While on the negatives, one wonders about the raw deal Karishma (Adah Sharma) gets. Given she’s the girl Nikhil is about to marry and Meeta’s very own sister, why is she kept out from all the action? One never really hears her point of view. To Adah’s credit, she doesn’t emerge like the nagging stuck-up Hasee Toh Phasee would like her to be.
Her suitor in the movie -- Siddharth Malhotra may have let her down but he’s immensely likeable as the nervous, sweet, sweaty and disarming Nikhil. His endearing smile and awkwardness works perfectly for a role that relies on him to stay warm, generous and compliment his unusual heroine.
Speaking of her, not even the finest actress in this country today may be able carry off this role without appearing affected or jarring.

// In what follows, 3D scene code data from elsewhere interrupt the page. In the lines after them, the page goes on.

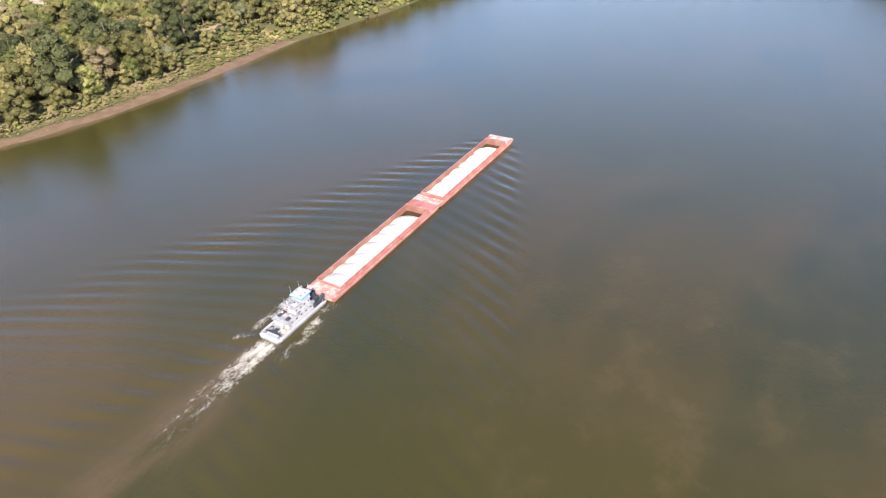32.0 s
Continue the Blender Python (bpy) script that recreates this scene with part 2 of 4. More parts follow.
M_WHITE = surface("white_boat_paint", (0.29, 0.305, 0.325), (0.365, 0.38, 0.395), 0.5, 0.45, fine=5.0, spots=(0.40, 0.36, 0.32), spot_scale=1.2, spot_cut=(0.62, 0.78))
M_DECK = surface("grey_boat_deck", (0.20, 0.20, 0.215), (0.29, 0.285, 0.29), 0.6, 0.7, fine=5.0, spots=(0.25, 0.20, 0.17), spot_scale=1.0, spot_cut=(0.58, 0.72))
M_BLUE = surface("blue_trim", (0.06, 0.23, 0.52), (0.09, 0.29, 0.58), 0.6, 0.45)
M_DARK = surface("black_rubber", (0.018, 0.020, 0.028), (0.035, 0.036, 0.042), 1.0, 0.7)
M_STEEL = surface("dull_steel", (0.30, 0.31, 0.32), (0.42, 0.42, 0.42), 1.0, 0.5, 0.6)
M_REDP = surface("red_paint", (0.60, 0.04, 0.06), (0.66, 0.07, 0.08), 1.0, 0.5)
M_YEL = surface("yellow_paint", (0.70, 0.60, 0.22), (0.76, 0.68, 0.30), 1.0, 0.5)
M_BARK = surface("bark", (0.115, 0.085, 0.060), (0.19, 0.155, 0.12), 0.8, 0.95, fine=4.0)
M_STONE = surface("shore_stone", (0.26, 0.23, 0.19), (0.40, 0.37, 0.32), 0.4, 0.9)
M_WALL = surface("pale_house_wall", (0.36, 0.335, 0.30), (0.45, 0.42, 0.38), 0.3, 0.8, vary=0.3)
M_ROOF = surface("grey_house_roof", (0.20, 0.19, 0.18), (0.32, 0.30, 0.28), 0.15, 0.8, vary=0.5)
M_ROOFW = surface("white_metal_roof", (0.22, 0.205, 0.180), (0.29, 0.272, 0.242), 0.15, 0.7, vary=0.3)
M_ROOFR = surface("brown_house_roof", (0.28, 0.15, 0.11), (0.36, 0.21, 0.16), 0.15, 0.85, vary=0.3)
M_GLASS, _, _, gp = material("dark_glass")
gp.inputs["Base Color"].default_value = (0.03, 0.045, 0.06, 1)
gp.inputs["Roughness"].default_value = 0.06
LEAF = {
    "silver": ((0.094, 0.102, 0.054), (0.138, 0.144, 0.082), (0.184, 0.186, 0.118)),
    "olive": ((0.074, 0.074, 0.027), (0.132, 0.123, 0.048), (0.196, 0.176, 0.075)),
    "deep": ((0.038, 0.046, 0.021), (0.068, 0.077, 0.034), (0.106, 0.112, 0.052)),
    "bright": ((0.088, 0.102, 0.032), (0.142, 0.152, 0.050), (0.204, 0.206, 0.076)),
    "rusty": ((0.098, 0.082, 0.043), (0.152, 0.125, 0.070), (0.208, 0.172, 0.106)),
}
M_LEAF = {k: leaves("leaves_" + k, *v, False, True) for k, v in LEAF.items()}
M_INNER = {k: leaves("inner_leaves_" + k, *v, False, False) for k, v in LEAF.items()}
M_TREE = {k: leaves("tree_leaves_" + k, *v, True, True) for k, v in LEAF.items()}

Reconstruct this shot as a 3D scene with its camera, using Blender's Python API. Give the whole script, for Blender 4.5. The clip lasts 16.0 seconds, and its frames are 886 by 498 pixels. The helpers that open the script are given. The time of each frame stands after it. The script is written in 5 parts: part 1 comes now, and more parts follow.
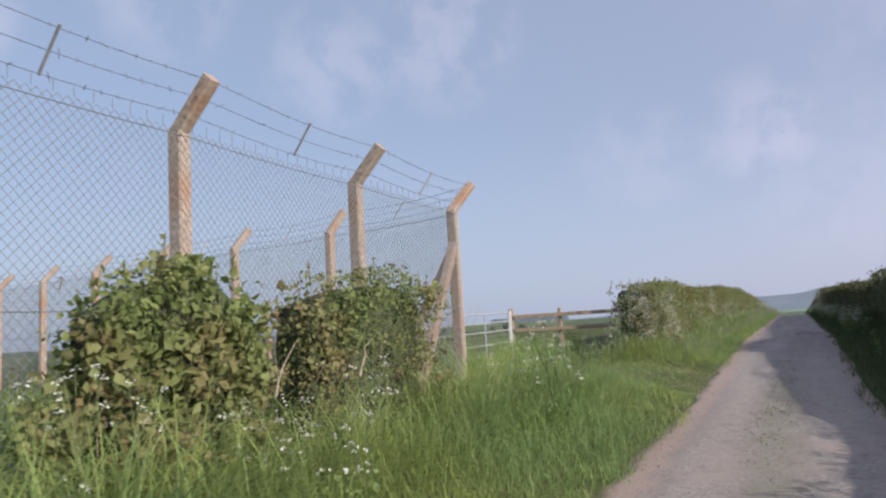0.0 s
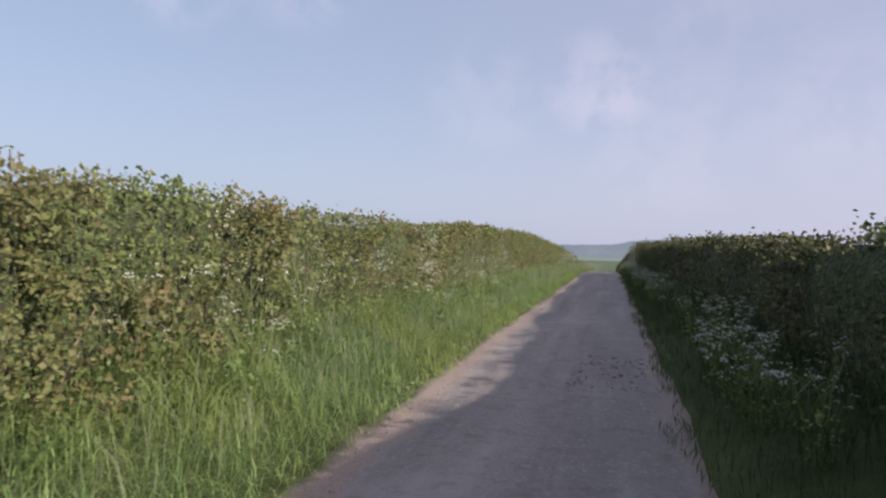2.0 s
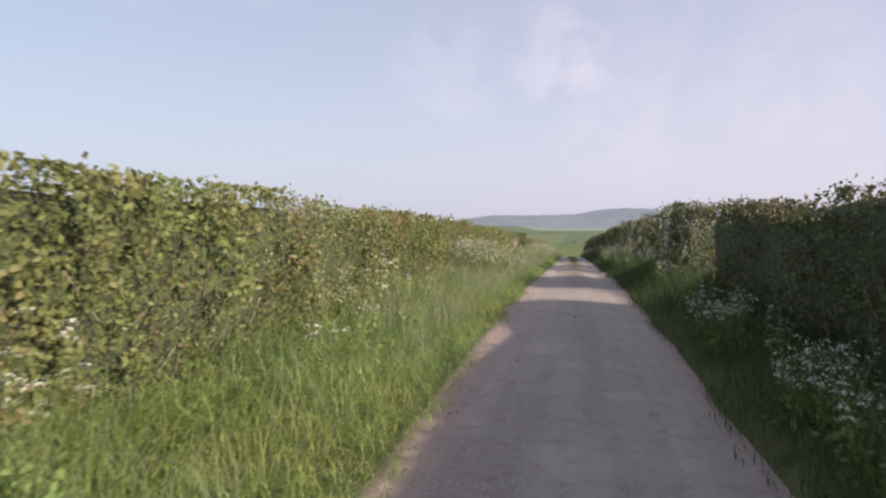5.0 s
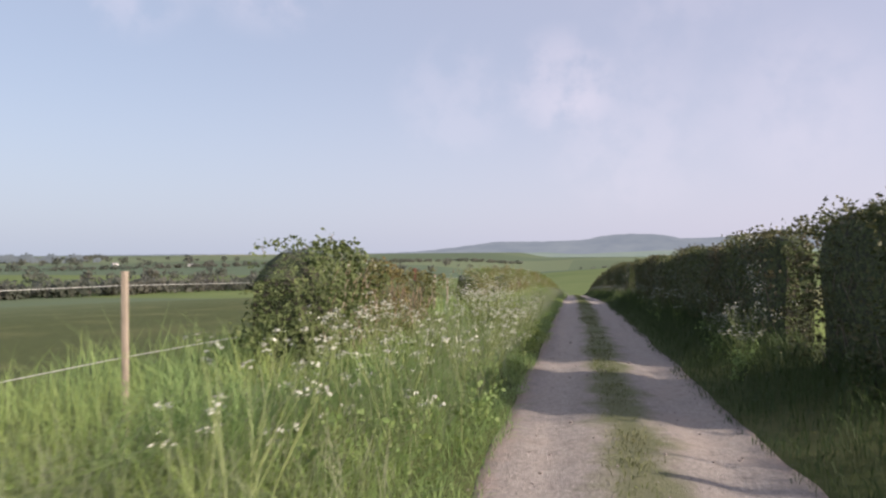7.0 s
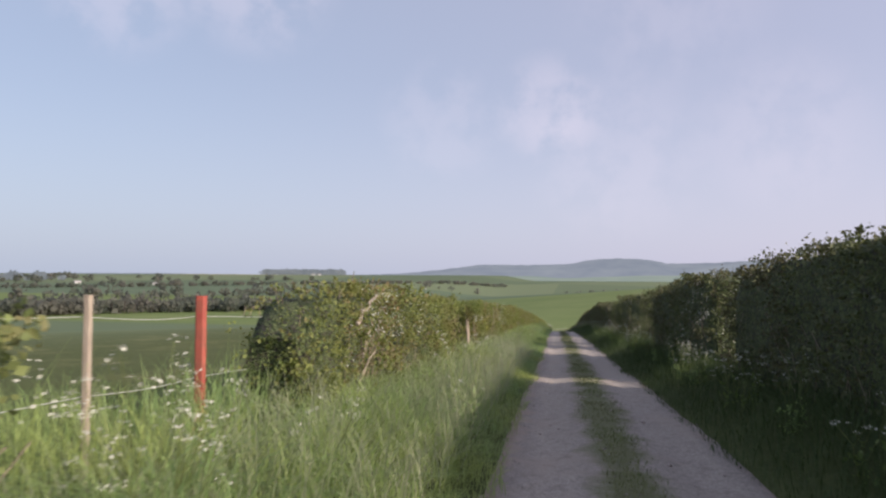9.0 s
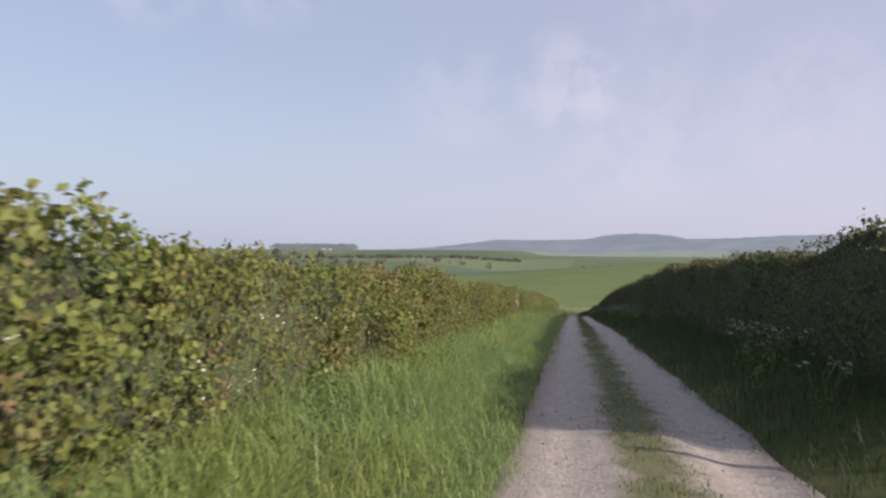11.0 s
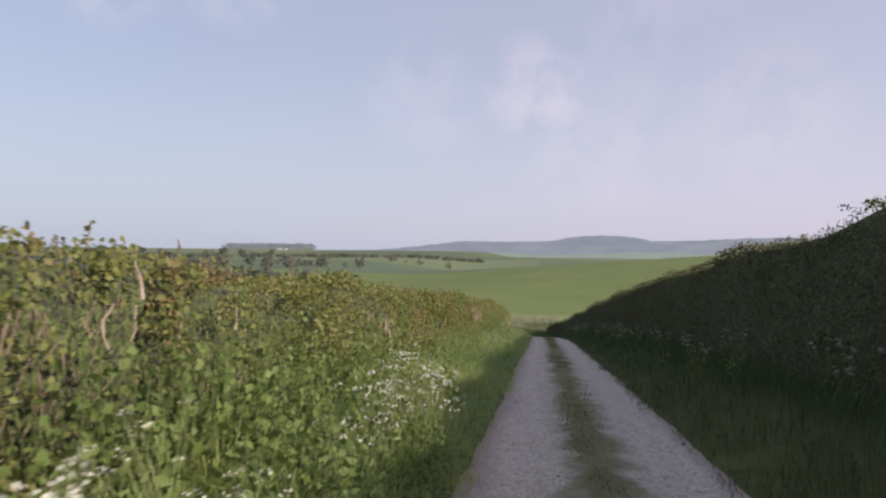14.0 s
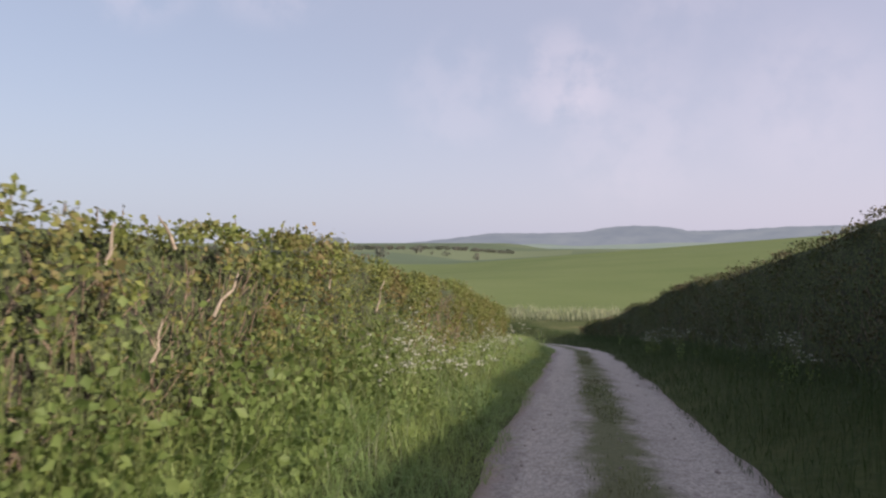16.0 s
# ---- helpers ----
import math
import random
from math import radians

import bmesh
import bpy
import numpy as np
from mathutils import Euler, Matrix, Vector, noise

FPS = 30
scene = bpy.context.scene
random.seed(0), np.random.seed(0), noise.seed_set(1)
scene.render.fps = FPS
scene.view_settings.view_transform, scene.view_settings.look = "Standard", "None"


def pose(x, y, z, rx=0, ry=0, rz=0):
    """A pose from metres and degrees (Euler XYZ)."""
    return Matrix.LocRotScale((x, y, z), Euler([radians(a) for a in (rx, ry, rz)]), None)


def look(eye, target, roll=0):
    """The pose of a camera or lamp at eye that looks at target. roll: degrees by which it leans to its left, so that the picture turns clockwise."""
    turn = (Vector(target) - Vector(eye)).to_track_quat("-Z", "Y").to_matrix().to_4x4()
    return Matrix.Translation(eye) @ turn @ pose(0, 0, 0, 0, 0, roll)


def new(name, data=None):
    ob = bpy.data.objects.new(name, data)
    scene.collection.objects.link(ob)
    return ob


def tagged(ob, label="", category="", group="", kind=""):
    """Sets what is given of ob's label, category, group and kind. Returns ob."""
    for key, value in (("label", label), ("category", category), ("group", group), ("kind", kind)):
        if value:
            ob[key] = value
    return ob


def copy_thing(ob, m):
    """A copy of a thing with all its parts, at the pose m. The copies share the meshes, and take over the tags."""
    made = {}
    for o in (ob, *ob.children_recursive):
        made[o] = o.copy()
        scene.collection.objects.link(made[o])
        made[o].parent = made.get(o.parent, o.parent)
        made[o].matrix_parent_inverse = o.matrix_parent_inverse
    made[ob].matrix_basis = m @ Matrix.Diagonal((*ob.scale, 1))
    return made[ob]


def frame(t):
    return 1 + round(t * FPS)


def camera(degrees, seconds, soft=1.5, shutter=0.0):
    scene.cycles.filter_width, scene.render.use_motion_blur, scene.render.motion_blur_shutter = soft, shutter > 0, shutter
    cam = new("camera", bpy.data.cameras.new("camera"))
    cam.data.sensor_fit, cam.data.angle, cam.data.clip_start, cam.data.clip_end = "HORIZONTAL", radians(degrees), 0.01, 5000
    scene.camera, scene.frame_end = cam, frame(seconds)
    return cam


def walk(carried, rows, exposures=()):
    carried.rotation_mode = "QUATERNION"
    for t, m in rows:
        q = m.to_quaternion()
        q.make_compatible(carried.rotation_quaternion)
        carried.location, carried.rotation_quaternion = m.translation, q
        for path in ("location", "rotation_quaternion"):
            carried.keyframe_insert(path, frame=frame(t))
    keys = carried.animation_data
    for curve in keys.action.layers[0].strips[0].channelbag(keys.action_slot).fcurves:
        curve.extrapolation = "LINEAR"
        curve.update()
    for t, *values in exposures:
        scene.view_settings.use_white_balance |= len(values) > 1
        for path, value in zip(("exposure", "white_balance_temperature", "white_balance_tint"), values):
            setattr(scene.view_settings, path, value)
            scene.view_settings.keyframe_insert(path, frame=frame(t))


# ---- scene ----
EXPO, SKY, PALE, SUN = 0.45, 0.105, 0.53, 4.75
# hill and ridge colours include the haze lying before them
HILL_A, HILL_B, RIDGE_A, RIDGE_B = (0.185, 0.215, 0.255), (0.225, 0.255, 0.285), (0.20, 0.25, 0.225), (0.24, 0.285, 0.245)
# seconds, stops over EXPO, kelvin and tint
LIGHTER = ((0.0, -0.2, 6050, 14), (1.0, -0.22, 6050, 14), (2.0, -0.1, 6240, 16), (3.0, -0.05, 6440, 17), (5.0, 0.15, 6750, 17), (6.0, 0.2, 6800, 17), (7.5, 0.0, 6500, 17), (9.0, -0.03, 6450, 17), (12.5, -0.03, 6550, 18), (16.0, -0.03, 6700, 19))
cam = camera(64.44, 16.0, soft=2.3, shutter=0.05)
ROWS = [
    (0.0, 0.30, 9.08, 1.90, 26.30, 6.45, -3.40), (0.2, 0.34, 10.77, 1.96, 30.60, 5.9, -2.80),
    (0.4, 0.46, 12.35, 1.98, 29.80, 5.25, -2.90), (0.5, 0.52, 13.15, 1.99, 31.50, 5.05, -2.95), (0.6, 0.52, 14.05, 2.02, 40.20, 5.80, -3.60),
    (0.7, 0.50, 14.90, 2.03, 51.20, 6.25, -4.30), (0.8, 0.50, 15.57, 2.03, 59.40, 6.05, -4.30),
    (0.9, 0.53, 16.31, 2.06, 62.10, 5.25, -3.60), (1.0, 0.58, 17.11, 2.07, 63.40, 4.70, -3.50),
    (1.1, 0.64, 17.90, 2.06, 64.00, 4.95, -3.90), (1.2, 0.67, 18.68, 2.07, 61.80, 4.90, -3.20),
    (1.3, 0.71, 19.35, 2.08, 53.60, 4.70, -2.00), (1.4, 0.74, 19.88, 2.10, 42.40, 4.10, -0.70),
    (1.5, 0.76, 20.35, 2.13, 31.20, 3.40, 0.50), (1.6, 0.75, 21.05, 2.15, 23.20, 2.40, 0.90), (1.7, 0.74, 21.78, 2.17, 17.60, 1.55, 1.10),
    (2.0, 0.53, 24.25, 2.27, 13.45, 0.42, 1.10), (2.2, 0.49, 25.58, 2.25, 13.00, -2.18, 0.48),
    (2.3, 0.46, 26.19, 2.31, 13.11, -3.97, 0.14), (2.4, 0.44, 26.80, 2.32, 12.85, -5.23, 0.09),
    (2.5, 0.40, 27.41, 2.34, 12.12, -5.67, -1.05), (2.6, 0.36, 28.05, 2.37, 12.64, -6.16, 0.00),
    (2.8, 0.26, 29.36, 2.34, 12.97, -6.84, 0.07), (3.0, 0.14, 30.68, 2.42, 13.16, -7.29, 0.37),
    (3.2, 0.08, 32.09, 2.46, 15.81, -4.22, 1.85), (3.5, 0.07, 34.39, 2.47, 13.68, -5.10, 0.75),
    (3.9, 0.05, 38.19, 2.50, 12.68, -4.38, 0.36), (4.3, 0.03, 42.76, 2.56, 11.93, -3.39, 0.14),
    (4.7, 0.01, 48.04, 2.64, 11.19, -2.40, -0.09), (5.0, 0.00, 52.41, 2.70, 10.59, -1.76, -0.20),
    (5.3, -0.01, 57.10, 2.66, 9.74, -1.64, -0.04), (5.5, -0.03, 60.20, 2.72, 10.88, -1.37, -0.64),
    (6.0, -0.10, 68.41, 2.63, 9.61, 0.27, -0.62), (6.4, -0.24, 75.32, 2.50, 10.89, -2.17, -0.31),
    (6.5, -0.23, 77.06, 2.48, 10.61, -2.04, -0.26), (7.0, -0.38, 85.66, 2.22, 11.02, 0.44, -0.49),
    (7.3, -0.39, 90.89, 2.11, 10.33, -0.27, -0.52), (7.5, -0.43, 94.37, 1.92, 10.44, 0.46, -0.28),
    (7.6, -0.43, 96.09, 1.87, 12.03, -0.04, 0.16), (8.0, -0.49, 102.90, 1.65, 10.10, 1.26, -0.57),
    (8.1, -0.52, 104.58, 1.62, 9.84, 1.58, 0.45), (8.2, -0.57, 106.25, 1.58, 9.85, 1.83, -0.33),
    (8.3, -0.60, 107.91, 1.51, 10.19, 1.95, 0.33), (8.4, -0.63, 109.55, 1.48, 10.60, 1.45, 0.19),
    (8.5, -0.64, 111.18, 1.42, 11.60, 0.97, 0.67), (9.0, -0.79, 119.39, 1.22, 9.89, 2.29, 0.27),
    (9.3, -0.86, 124.32, 0.98, 10.76, 0.84, 1.11), (9.4, -0.89, 125.96, 0.91, 11.31, 1.07, 0.64),
    (9.5, -0.91, 127.60, 0.84, 12.25, 0.21, 0.73), (9.6, -0.92, 129.26, 0.74, 12.13, 0.98, 0.28),
    (9.7, -0.93, 130.93, 0.70, 11.48, 1.36, 0.44), (10.0, -0.98, 136.02, 0.36, 11.28, -0.23, 0.38),
    (10.2, -1.12, 139.46, 0.20, 10.84, -0.53, -0.13), (10.5, -1.18, 144.72, -0.10, 11.14, 0.13, 0.24),
    (10.9, -1.26, 152.07, -0.45, 11.19, 0.29, 0.37), (11.3, -1.34, 159.59, -0.85, 11.19, 0.35, 0.44),
    (11.7, -1.42, 167.05, -1.28, 11.19, 0.40, 0.52), (12.0, -1.48, 172.48, -1.61, 11.15, 0.31, 0.56),
    (12.3, -1.53, 177.66, -1.93, 10.90, -0.40, 0.51), (12.5, -1.58, 181.07, -2.14, 11.38, 0.13, 0.50),
    (13.0, -1.70, 189.39, -2.71, 11.27, 1.72, 0.89), (13.4, -1.77, 195.78, -3.26, 9.77, 0.55, 1.23),
    (13.5, -1.80, 197.33, -3.38, 8.87, -0.54, 0.12), (14.0, -1.84, 204.80, -3.88, 8.44, 0.52, 0.62),
    (14.5, -1.90, 211.81, -4.47, 7.98, 0.72, 0.82), (15.0, -1.93, 218.42, -4.95, 10.67, -0.64, 0.88),
    (15.3, -1.99, 222.21, -5.29, 11.60, -1.27, 0.74), (15.5, -2.00, 224.67, -5.46, 13.26, -0.81, 1.33),
    (15.6, -1.99, 225.89, -5.57, 13.23, -1.08, 0.23), (15.7, -1.97, 227.09, -5.62, 12.36, -0.58, -0.21),
    (15.8, -1.96, 228.28, -5.74, 11.30, -0.92, -0.91), (16.0, -1.92, 230.66, -5.99, 11.01, -0.04, -0.03),
]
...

Meeta is a hyper, complex creature but all her turbulence happens in her mind. She may flicker her eyelashes faster than those twinkling LED Diwali lights, make a creepy face or two, attach a Magsafe onto a bus stop’s power source to generate charge in a car battery and spew scientific metaphors in the vein of Sheldon Cooper but she’s comfortably nonchalant.
And Parineeti sinks her teeth into this misunderstood kook without a trace of self-consciousness or exaggeration.
It’s love at first sight the moment she appears on screen, caught between a complex wire fence, in short hair and glasses, as though she was returning from some dress-up-like-Harry Potter cult.
If that’s not magical enough, what Hasee Toh Phasee celebrates certainly is. That the only high you need is life, love and smiles.